Voor de rest vind ik het een opwindende gedachte in de tijd te kunnen reizen. We doen het allemaal dagelijks, maar de hamvraag is of er vooruit- en teruggespoeld kan worden. Volgens wiskundigen is dat mogelijk. Er komen dingen aan te pas als ruimtetijdputten en gesloten tijdachtige krommen. Sinds Einstein weten we dat tijd en ruimte kneedbare substanties zijn, die zich moeilijk laten bedwingen.
Stripverhalen trekken zich niets aan van praktische bezwaren. Van Sus & Wis tot Piet Pienter & Bert Bibber: allemaal konden ze het niet laten zich met een groot of klein apparaat in de tijd te verplaatsen. In De valstrik laat de schurk, Miloch, professor Mortimer met een ontregelde tijdmachine terechtkomen in een vijandige omgeving.
Onsexy uitstoot
Soms heb ik het gevoel dat mij dat ook is overkomen, aan de vooravond van een 2020 dat vervreemdend futuristisch oogt. Ik heb het gevoel in een vijandige toekomst te zijn beland als ik op tv wereldleiders zie ruziën als schoolmeisjes. Ik heb dat gevoel als ik hoor opperen dat katten niet meer buiten mogen komen, terwijl juist de mens beter binnen zou worden gehouden.

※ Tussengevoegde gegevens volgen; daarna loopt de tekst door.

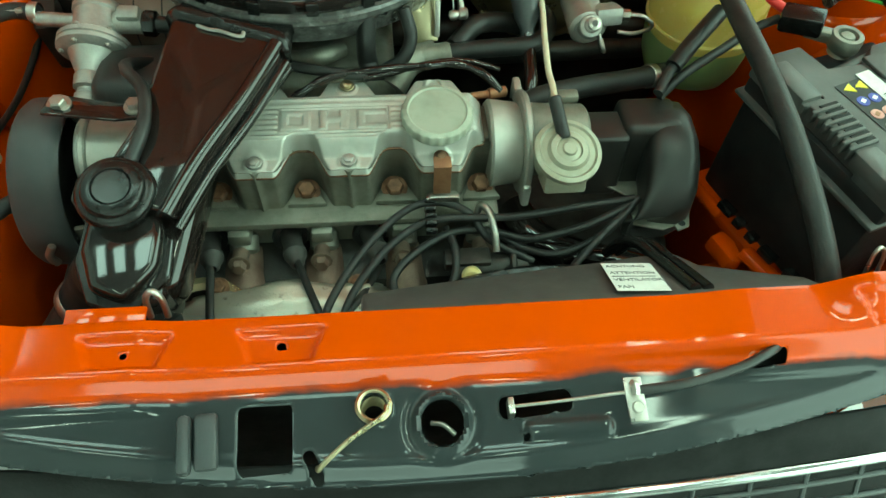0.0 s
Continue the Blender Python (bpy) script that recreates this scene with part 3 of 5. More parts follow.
def frame_slots(u, v):
    a = np.abs(u)
    r = np.where(u > 0, u, 9.0)
    d = sd_box(u, v, -0.0155, 0.440, 0.0445, 0.0042, 0.0042)
    d = np.minimum(d, sd_box(u, v, 0.2115, 0.438, 0.0455, 0.0042, 0.0042))
    d = np.minimum(d, sd_box(u, v, -0.234, 0.452, 0.044, 0.0042, 0.0042, -6))
    d = np.minimum(d, sd_box(u, v, 0, 0.541, 0.0085, 0.039, 0.0075))
    d = np.minimum(d, sd_box(u, v, 0, 0.712, 0.0085, 0.052, 0.0075))
    d = np.minimum(d, sd_box(r, v, 0.293, 0.638, 0.0105, 0.036, 0.007, 27))
    d = np.minimum(d, sd_box(u, v, -0.443, 0.355, 0.0115, 0.036, 0.007, -27))
    d = np.minimum(d, sd_box(r, v, 0.379, 0.480, 0.0100, 0.037, 0.007, 27))
    bow = v - 0.2 * u * u
    d = np.minimum(d, sd_box(u, bow, -0.004, 0.090, 0.023, 0.0075, 0.002))
    d = np.minimum(d, sd_box(u, bow, 0.050, 0.090, 0.011, 0.0075, 0.005))
    for cu in (-0.21, 0.265, -0.455, 0.455):
        d = np.minimum(d, sd_box(u, bow, cu, 0.096 - 0.02 * (abs(cu) > 0.4), 0.043, 0.0030, 0.003))
    return d


def frame_holes(u, v):
    """Small drilled holes with no rolled rim."""
    a = np.abs(u)
    r = np.where(u > 0, u, 9.0)
    d = np.minimum(sd_circle(u, v, 0, 0.615, 0.0056), sd_circle(a, v, 0.113, 0.438, 0.0050))
    for cu, cv, rr in ((0.321, 0.583, 0.005), (0.342, 0.550, 0.0044), (0.423, 0.395, 0.004), (0.503, 0.234, 0.006), (0.537, 0.184, 0.004), (0.15, 0.098, 0.004), (0.36, 0.12, 0.0035)):
        d = np.minimum(d, sd_circle(r if cv > 0.3 else a, v, cu, cv, rr))
    return d


def frame_keep(u, v):
    o, h, q = frame_edges(u, v)
    return np.minimum(np.minimum(o, np.minimum(h, q)), np.minimum(frame_slots(u, v), frame_holes(u, v)))


# rise of the rear bead: a straight flank between two rounded shoulders
BEAD_AT = np.linspace(0.0, 0.034, 69)
BEAD_RISE = np.cumsum(1.2 * np.interp(BEAD_AT, [0.0, 0.012, 0.016, 0.034], [0.0, 1.0, 1.0, 0.0])) * 0.0005


def frame_height(u, v):
    o, h, q = frame_edges(u, v)
    a = np.abs(u)
    # rims of the front openings: lip, raised bead, flat rib
    z = 0.003 * ramp(h, 0.0, 0.006) + 0.0055 * np.exp(-((h - 0.016) / 0.0055) ** 2) + 0.002 * ramp(h, 0.02, 0.03)
    # the rear opening: a sharp lip behind and at the ends, running out flush along its front
    top = ramp(v, 0.30, 0.365)
    z = z * ramp(q, 0.0, 0.006) + (1 - top) * 0.003 * np.exp(-((q - 0.012) / 0.006) ** 2) * ramp(a, 0.33, 0.37) - 0.0048 * top * (1 - ramp(q, 0.0, 0.034))
    h = np.minimum(h, q)
    # side rail: proud of the rest, with two steps down to the skin
    side = ramp(v, -0.02, 0.06) * (1 - ramp(v, 0.74, 0.80))
    rail = -0.008 + 0.010 * np.clip((o - 0.002) / 0.006, 0, 1) + 0.008 * np.clip((o - 0.0145) / 0.0055, 0, 1) + 0.017 * np.clip((o - 0.0285) / 0.0135, 0, 1)
    near = side * (1 - ramp(o, 0.060, 0.105)) * ramp(h, 0.0, 0.03)
    z = z * (1 - near) + rail * near
    bar = sd_box(np.where(u > 0, u, 9.0), v, 0.352, 0.539, 0.022, 0.005, 0.004, 12)
    z = z - 0.006 * ramp(-bar, -0.004, 0.003)
    # rear edge: raised bead, step, flange with a groove
    bow = v - 0.2 * u * u
    edge = 1 - 0.5 * ramp(a, 0.54, 0.62)
    z = z + edge * (np.interp(0.140 - bow, BEAD_AT, BEAD_RISE) + 0.0055 * np.clip((0.0855 - bow) / 0.006, 0, 1) + 0.14 * np.maximum(0.078 - bow, 0) ** 1.5)
    z = z + edge * (0.0012 * ramp(-v, 0.050, 0.056) - 0.0016 * np.exp(-((v + 0.047) / 0.004) ** 2))
    foot = a - np.interp(v, [-0.09, -0.05, -0.01, 0.02, 0.05, 0.08], [0.622, 0.602, 0.575, 0.545, 0.49, 0.42])
    z = z + 0.009 * ramp(foot, -0.004, 0.010) * (1 - ramp(v, 0.03, 0.09))
    # pressed ribs by the corner of the rear opening
    z = z + 0.003 * ramp(-sd_box(a, v, 0.435, 0.315, 0.006, 0.075, 0.006, 25), -0.002, 0.004)
    # rolled rims of the slots
    z = z - 0.0045 * (1 - ramp(frame_slots(u, v), 0.0, 0.0055))
    return z + 0.00012 * np.sin(u * 31 + 2) * np.sin(v * 43)


hood = thing("bonnet", (0, 1.25, 1.05), "open orange bonnet with pressed inner frame and marker strokes", "car bonnet")
v, f = sheet(span(-0.75, 0.70, 0.0022), span(-0.13, 0.87, 0.0022), frame_keep, lambda u, w: hood_place(u, w, frame_height(u, w)))
inner = part_data("inner_frame", v, f, paint, hood, "pressed orange inner frame with slots", 50)

# near-black sheet behind the slots, put there in place of their inner shade
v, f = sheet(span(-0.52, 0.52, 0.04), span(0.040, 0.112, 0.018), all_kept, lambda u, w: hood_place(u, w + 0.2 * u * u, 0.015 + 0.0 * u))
solid(part_data("slot_shade_strip", v, f, dark_void, hood, "dark strip standing in for shade inside the rear slots"), 0.002)


def skin_keep(u, v):
    return np.minimum(v + 0.081, 0.885 - 0.06 * u * u - v)


def skin_height(u, v):
    a = np.abs(u)
    e = 0.741 - 0.03 * v - a
    uc = 0.487 + 0.08 * (v - 0.39)
    under = np.minimum.reduce(frame_edges(u, v))
    z = -0.005 + 0.0010 * (1 - ramp(v, 0.27, 0.33)) * (1 - ramp(under, 0.006, 0.035)) - 0.016 * ramp(under, 0.006, 0.035) + 0.0035 * np.exp(-((a - uc) / 0.006) ** 2) - 0.05 * np.maximum(a - uc, 0) * ramp(v, 0.2, 0.4)
    z = z + 0.10 * np.maximum(0.075 - v, 0) + 0.032 * np.maximum(1 - e / 0.085, 0) ** 2 - 0.0015 * (1 - ramp(e, 0.018, 0.023)) + 0.0001 * np.sin(u * 17) * np.sin(v * 23 + 1)
    return z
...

Ik heb dat gevoel als de klimaatminister gaat planepoolen. Ik heb dat gevoel als mensen zich weren als een duivel in een wijwatervat om toch maar te mogen blijven vervuilen. Het woord ‘uitstoot’ is even onsexy als tandzijde die al gebruikt werd. Je kunt je daar best niet te veel van aantrekken of, zoals wijsgeer Maarten Boudry, verkondigen dat we al die diersoorten niet nodig hebben. En dat de wetenschap de klimaatverandering wel zal oplossen.

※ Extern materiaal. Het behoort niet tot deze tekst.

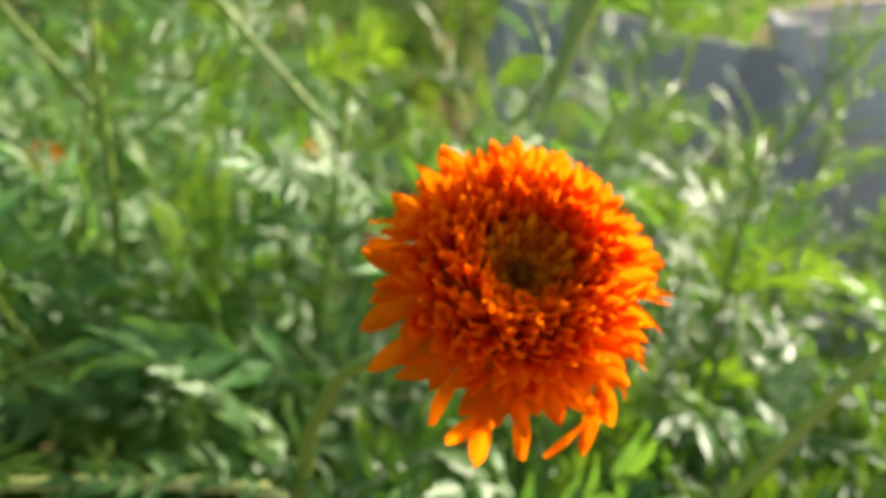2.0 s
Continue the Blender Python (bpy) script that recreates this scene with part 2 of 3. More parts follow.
def flower_head(parent, at, normal, size=1.0, seed=1):
    """A double marigold head with a hollow, still closed middle. Every floret and bud is a piece of its own."""
    r = random.Random(seed)
    n = Vector(normal).normalized()
    up = (Vector((0, 0, 1)) - n * n.z).normalized()
    m = Matrix((up.cross(n), up, n)).transposed().to_4x4()
    m.translation = at
    # the receptacle that carries the florets: a turned solid
    prof = ((0.2, -4.5), (5, -4), (6.8, -2.5), (8.3, 0), (10.5, 3), (13, 4.4), (17, 4.2), (21, 1.5), (24, -3), (24, -8), (20, -13), (12, -18), (7, -24), (4, -30))
    verts, faces, k = [], [], 24
    for rho, h in prof:
        for i in range(k):
            a = 2 * math.pi * i / k
            verts.append((rho * MM * size * math.cos(a), rho * MM * size * math.sin(a), h * MM * size))
    for j in range(len(prof) - 1):
        for i in range(k):
            a, b = j * k + i, j * k + (i + 1) % k
            faces.append((a, b, b + k, a + k))
    head = child("flower_head", mesh_of("receptacle", verts, faces, CORE), parent, m, "large double orange marigold head with a hollow olive centre")
    # sepals round the back
    sv, sf = [], []
    for i in range(k):
        for h, rho in ((-13, 22), (-16, 19), (-21, 10), (-29, 6), (-36, 4.2)):
            a = 2 * math.pi * i / k
            sv.append((rho * 1.04 * MM * size * math.cos(a), rho * 1.04 * MM * size * math.sin(a), h * MM * size))
    for i in range(k):
        for j in range(4):
            a, b = i * 5 + j, ((i + 1) % k) * 5 + j
            sf.append((a, a + 1, b + 1, b))
    child("calyx", mesh_of("calyx", sv, sf, CALYX), head, None, "ribbed green calyx")
    gold = math.pi * (3 - math.sqrt(5))
    # closed buds on the floor of the cup
    cores = [bud_mesh("bud", 3.2 * MM * size, w * MM * size, BUD_DARK) for w in (1.3, 1.5)]
    inner = [bud_mesh("bud", 4.2 * MM * size, w * MM * size, BUD) for w in (1.9, 2.2)]
    wall = [bud_mesh("bud", ln * MM * size, w * MM * size, BUD) for ln, w in ((7.5, 2.1), (8.5, 2.4))]
    for i in range(78):
        rho, a = 0.78 * math.sqrt(i + 0.4), i * gold
        out = Vector((math.cos(a), math.sin(a), 0))
        d = Vector((0, 0, 1)) + out * (0.05 * rho - 0.12)
        tip = out * rho + Vector((0, 0, -0.6 + 0.035 * rho * rho + r.uniform(-0.2, 0.2)))
        me = r.choice(cores if rho < 3.9 else inner)
        ln = (3.2 if rho < 3.9 else 4.2)
        child("bud", me, head, frame_of((tip - d.normalized() * ln) * MM * size, d, out))
    lip = [petal_mesh("floret", ln * MM * size, 3.2 * MM * size, 0.36, 0.06, 0.9, seed * 7 + i, 7) for i, ln in enumerate((7.5, 8.2))]
    for ring, (rho, h, count, lean) in enumerate(((6.6, 0.9, 19, 78), (7.5, 2.9, 22, 76), (8.7, 5.2, 26, 74), (10.2, 8.2, 30, 74))):
        for i in range(count):
            a = 2 * math.pi * (i + 0.5 * ring + r.uniform(-0.15, 0.15)) / count
            out = Vector((math.cos(a), math.sin(a), 0))
            t = radians(lean + r.uniform(-5, 5))
            d = out * math.cos(t) + Vector((0, 0, math.sin(t)))
            tip = out * (rho + r.uniform(-0.3, 0.3)) + Vector((0, 0, h + r.uniform(-1.2, 1.2)))
            if ring and math.sin(a) < -0.2:
                continue
            if ring and math.sin(a) < -0.1:
                child("floret", lip[(i + ring) % 2], head, frame_of((tip + Vector((0, 0, 1.0)) - d * 8) * MM * size, d, -out))
            else:
                child("bud", wall[(i + ring) % 2], head, frame_of((tip - d * 8) * MM * size, d, -out))
    # opened florets, wider and longer towards the outside
    stock = {}
    rho, i = 8.4, 0
    while rho < 39.4:
        a = i * gold + r.uniform(-0.10, 0.10)
        turn = math.degrees(math.atan2(math.sin(a), math.cos(a)))
        h, lean, ln, w, cup, tip_shape = lerp_table(HEAD, rho)
        key = (round(rho / 2), i % 5)
        if key not in stock:
            curl = 0.10 if rho < 17 else (0.16 if rho < 30 else (0.12 if rho < 35 else 0.0))
            stock[key] = petal_mesh("floret", ln * MM * size, w * MM * size * (0.86 + 0.07 * (i % 5)), cup * (0.8 + 0.1 * (i % 5)), curl + 0.04 * (i % 3 - 1),
                                    min(1, tip_shape + 0.1 * (i % 3 - 1)), seed * 100 + i, 7)
        rough = 1.0 if rho < 27 else (1.4 if rho < 33 else 1.6)
        t = radians(lean + spread(r, 4.8) * rough)
        out = Vector((math.cos(a), math.sin(a), 0))
        side = Vector((-math.sin(a), math.cos(a), 0))
        d = (out * math.cos(t) + Vector((0, 0, math.sin(t))) + side * spread(r, 0.16) * rough).normalized()
        w_up = Vector((0, 0, math.cos(t))) - out * math.sin(t) + side * spread(r, 0.42 if rho < 24 else 0.3)
        # the head is fuller on the side away from the sun and open where the single rays hang
        open_side = -112 < turn < 62
        if rho < 11.6 and math.sin(a) > -0.2:
            pm = None
        elif open_side and ((rho > 37 and turn < -30) or (turn >= -30 and rho > 33 and (rho > 36 or r.random() < 0.5))):
            pm = None
        else:
            if open_side and rho > 29:
                h -= 0.3 * (rho - 29)
            tip = out * (rho + spread(r, 0.5) * rough) + Vector((0, 0, h + spread(r, 0.7) * rough))
            stretch = r.uniform(0.9, 1.12)
            pm = frame_of((tip - d * ln * stretch) * MM * size, d, w_up) @ Matrix.Diagonal((r.uniform(0.88, 1.12), stretch, 1, 1))
        if pm and not (rho > 36.5 and r.random() < 0.35):
            child("floret" if rho < 26 else "petal", stock[key], head, pm)
        gap = 1.68 + max(-0.2, (rho - 11) / 30 * 2.2) + max(0, rho - 34) * 0.2
        rho += gap * gap / (2 * math.pi * rho)
        i += 1
    for i, (turn, rho, h, lean, ln, w) in enumerate(RAYS):
        a, t = radians(turn + r.uniform(-3, 3)), radians(lean + spread(r, 9))
        out, side = Vector((math.cos(a), math.sin(a), 0)), Vector((-math.sin(a), math.cos(a), 0))
        d = (out * math.cos(t) + Vector((0, 0, math.sin(t))) + side * spread(r, 0.22)).normalized()
        w_up = Vector((0, 0, math.cos(t))) - out * math.sin(t) + side * spread(r, 0.6)
        me = petal_mesh("petal", ln * MM * size, w * MM * size * r.uniform(1.0, 1.36), 0.20 + 0.05 * (i % 3), r.uniform(-0.18, 0.16), r.uniform(0.02, 0.34), seed * 50 + i, 9)
        child("petal", me, head, frame_of((out * (rho + spread(r, 0.8)) + Vector((0, 0, h)) - d * ln) * MM * size, d, w_up))
    return head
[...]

Ik ben een geweldige fan van de wetenschap. Toch gebruik ik haar niet graag als doekje voor het bloeden. Het is waar dat we op verre planeten putjes graven om bodemmonsters te onderzoeken. Maar tegelijk kunnen we geen dode mug tot leven wekken, of haar op het hoofd van een kaalkop laten groeien. Terwijl wie daarin slaagt, zo rijk wordt als de Marianentrog diep is.
Stephen Hawking, die tot op hoge leeftijd al zijn haar had, organiseerde ooit een feestje voor tijdreizigers. “Ik heb een hele tijd zitten wachten,” aldus de professor zaliger, “maar er is niemand komen opdagen.” Hawking leidde daaruit af dat reizen in de tijd niet mogelijk is.
Hij stond er niet bij stil dat we misschien de kans niet krijgen een werkbare tijdmachine te maken, omdat er in de toekomst geen kat is.